Kentucky Health News
Fewer Kentuckians reported having employer-provided insurance last year while the percentage on public insurance such as Medicaid continued to increase, according to the latest Kentucky Health Issues Poll.
The poll, taken Sept. 17 through Oct. 7, found that 41 percent of Kentuckians aged 18 to 64 said they had health insurance through their employer, down from 50 percent in 2014. Those saying they had public insurance rose to 35 percent, from 29 percent the year before.
The percentage on public insurance began to rise in 2014, when the state expanded eligibility for the federal-state Medicaid program to people in households with incomes up to 138 percent of the income level that the federal government considers the upper limit of poverty.
That also caused the share of Kentuckians without insurance to fall sharply. In the Kentucky Health Issues Poll in 2013 it was 25 percent; in 2014, it was only 12 percent. In 2015, it stayed stable at 13 percent. Another 8 percent in the latest poll indicated they were insured but had been without health insurance at some point in the past 12 months. The poll's margin of error is plus or minus 2.4 percentage points.
The uninsured figure is almost twice as high as that found in polling by The Gallup Organization, which includes people 65 and over, who automatically qualify for Medicare. Gallup found that in the second half of 2015, only 7.5 percent of Kentucky respondents said they did not have health coverage.
The Kentucky Health Issues Poll focuses on adults 18-64 because 98 percent of Kentuckians 65 and over have health coverage. The poll is conducted by the Institute for Policy Research at the University of Cincinnati for the Foundation for a Healthy Kentucky and Interact for Health, formerly the Health Foundation of Greater Cincinnati.
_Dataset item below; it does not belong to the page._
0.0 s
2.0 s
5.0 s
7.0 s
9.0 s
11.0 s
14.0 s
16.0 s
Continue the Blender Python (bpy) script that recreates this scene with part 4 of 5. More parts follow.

Since 2013, the share of adults 18-64 who earn less than 200 percent of the federal poverty level and are uninsured has fallen from more than 3 out of 10 to only 1 in 10. “Uninsurance rates are now about the same for all Kentucky adults regardless of income, reducing one potential barrier to receiving needed health care,” says Jennifer Chubinski, Interact for Health's vice president for innovation and learning.